Tuesday, October 22, 2013

How My Breasts Saved the World


Much can be gathered from the fact that the only book I've been able to sit down and read consistently is about a woman's 'misadventures' in nursing.  Lisa Wood Shapiro wrote her memoir detailing the immersive nature of breastfeeding throughout her daughter's first year, and I absolutely love her for it.  I feel like her story is my story.  
Ok, not exactly, but it doesn't sugarcoat the difficulties inherent with attaching a starving, living wet vac to your chest for several hours a day.  She details how naive many new moms are about the trials of breastfeeding, the opinions she faced from her family, and her own preconceptions of nursing.   Unlike this other book I read, though, Shapiro focuses on the nursing victories and community she developed.  
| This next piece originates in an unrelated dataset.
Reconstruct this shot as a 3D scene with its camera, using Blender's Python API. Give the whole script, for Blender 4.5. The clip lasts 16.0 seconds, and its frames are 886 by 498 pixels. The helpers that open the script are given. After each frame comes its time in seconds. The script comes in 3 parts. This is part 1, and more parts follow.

Ultimately, isn't that the only thing that gets us through the early weeks of parenthood?  Forget about the milestones like your baby lifting his head during tummy time and holding a rattle for the first time with his own hand; it's, as Shapiro notes, when you realize that you can nurse your baby without a fortress of pillows supporting you, and walking with your baby in a stroller by yourself around the block.  It's finding another new mom who is just discovering this new identity, and wandering down the path of nursing and motherhood together.  Being a first-time parent to a small baby can be a strangely isolating experience, and knowing someone else, even an unknown author, has gone through it and survived, is a reassuring thing.